For the Spring 2014 Women’s Studies Newsletter, I wrote a “senior story” about my experiences coming into my feminism and, in turn, becoming a Women’s Studies major. The newsletter also includes an abstract from my senior thesis on Sylvia Plath on Page 11 of the attached PDF, pictured to the left. (However, the correct title of my thesis is “Maker of Myself?”: Unveiling the Critical Reception of Sylvia Plath and her Biographers!)
Last, but not least, at the end of April I was notified that my thesis project won the 2014 Bascom Headen Palmer Literary Prize for best senior honors thesis in literary study at Duke! So very grateful for all the support and encouragement from my thesis advisor, professors, family, and friends!
I wrote my way into feminism. Sophomore year, I began writing for a feminist blog on campus and little by little, my feminist consciousness was sparked. But even though I was “doing” feminism, I still felt ambivalent about labels. I had neither a solid grasp of the history of feminism nor an understanding of the rich theoretical frameworks that comprise feminist thought. I ended one of my pieces in December of 2011 with the shameful fear-ridden, “I’m not an angry feminist, but…” The thing is, I most surely was an angry feminist.

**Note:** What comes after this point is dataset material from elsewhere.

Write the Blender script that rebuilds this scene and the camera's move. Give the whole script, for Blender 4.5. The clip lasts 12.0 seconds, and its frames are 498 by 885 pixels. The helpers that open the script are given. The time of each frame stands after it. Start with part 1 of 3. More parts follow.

I was beginning to take note of instances of sexism, racism, and classism on our campus after taking Intro to Latino Studies. That class jolted my sense of self as our readings and class discussion delved into the intricacies of identity politics. Throughout that semester, I felt a shift in my thinking and I replaced my lulled complacency with the hunger for more theory, more concepts, more words. I needed a space and a language to work through these new questions. I felt isolated and silenced in my own head until I stumbled into Women’s Studies.
I like to think that Women’s Studies taught me how to speak a new language. The following semester I took Gender and Language with Edna Andrews and Queer Theory with Antonio Viego. In Queer Theory, I was exposed to theory for the first time and although I struggled with the difficulty posed in the texts, what that class did was open my eyes – I began to feel an affinity for the theoretical ideas and the way in which these scholars articulated their arguments. The summer after my sophomore year, I took a stab at a reading list of core feminist texts and I haven’t stopped reading ever since.
My feminist awakening was sharp and quick. In these past two years, I have entirely redefined my conceptualization of the self, defixing the socially conditioned categories of identity that I had internalized as fact. I thought I knew who “I” was, but each of my Women’s Studies courses has further deepened my understanding of just what informs cultural perceptions of race, gender, class, and sexuality. Being a Women’s Studies major has empowered me in unthinkable ways and each of my courses – Kimberly Lamm’s Gender and Popular Culture, Kathi Weeks’ Money, Sex, and Power, Diane Nelson’s Gender and Sexuality in Latin America, and Ranjana Khanna’s Thinking Gender – has in its own way prompted my little epiphanies. These aha moments, as it were, have left an indelible mark on not only my scholarship, but also my life as a woman, a feminist, a writer, and a critical thinker. I hope to pursue a PhD in either English, Literature, or Women’s Studies in the next few years to continue to learn and explore the nuanced workings of the language that shapes us.